Le purin odorant de la marée des pauvres

Ils sont partout. Ces saletés sont partout. Sur les trottoirs, dans le métro, sur les routes, et même parfois dans nos domiciles. Ils puent. Ils grouillent. Ils prolifèrent. Et ils sont moches. On essaye de les éviter, mais ce n’est jamais bien facile. Dès qu’ils vous croisent, ils quémandent de quoi bouffer. Dieu merci, les saisons se chargent d’épurer la vermine. Mais il faut tout de même attendre l’hiver pour enrayer la contamination. C’est qu’ils fileraient presque le cafard, ces salauds d’pauvres.


Chers amis lecteurs, ce n’est pas un scoop. Quand on regarde le monde autour de nous. Quand on écoute les infos. Quand on observe les personnes qui disent penser pour nous. On se dit : quelque chose ne va pas. Ras-le-bol. Y’en a marre. Le nombre de gens qui vivent en dessous du seuil de pauvreté monétaire ne cesse d’augmenter. Et les riches, eux, le sont de plus en plus. C’est une inégalité concrète qui aurait bien droit à la faveur de revenir sur le devant des préoccupations. Et qu’il est bon de retrouver le goût et l’odeur du bon sens avec un maître comme Bong Joon-Ho. Fabricant notoire de remarquables machines à philosopher, son film-métaphore « Parasite » propose un faisceau de dénonciations sur la réception des différences entre les riches et les pauvres, mais aussi entre les pauvres et les autres pauvres. Et c’est bien là tout l’esprit du film de mettre en scène un tel désordre social.
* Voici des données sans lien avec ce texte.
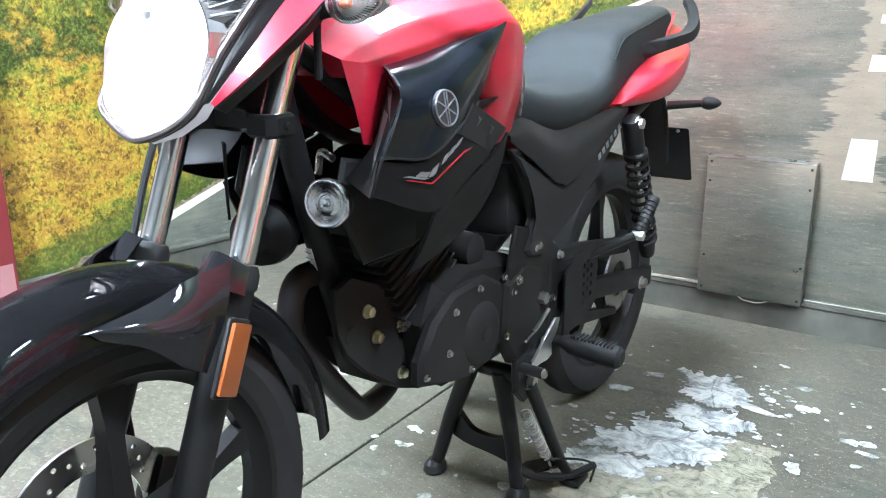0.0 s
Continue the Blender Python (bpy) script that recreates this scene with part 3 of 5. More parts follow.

Ki-woo est un jeune homme. Il est mince, poli, désinvolte, mais surtout…il est pauvre. Pauvre comme toute sa famille contrainte de vivre dans une cave. En bas de la société à étages qui orchestre tout le rapport de classe, la famille Ki-taek incarne le peuple du sous-sol qui a adopté le mode de vie des cafards. Et à l’instar de ces bestioles indésirables, les Ki-taek disposent d’une aptitude à s’adapter autant à la vie difficile en sous-sol qu’à infiltrer les habitations luxueuses. C’est ainsi que le drapeau sud-coréen se plante au cœur de théories complexes. Une zizanie récurrente chez Bong Joon-Ho qui s’émancipe de tout simplisme afin de dépeindre de grandes ambivalences dans sa thématique. Car, quand les parasites infiltrent la bourgeoisie, ils se motivent d’abord par une folie psychopathique qui impose un dualisme entre deux catégories de pauvres.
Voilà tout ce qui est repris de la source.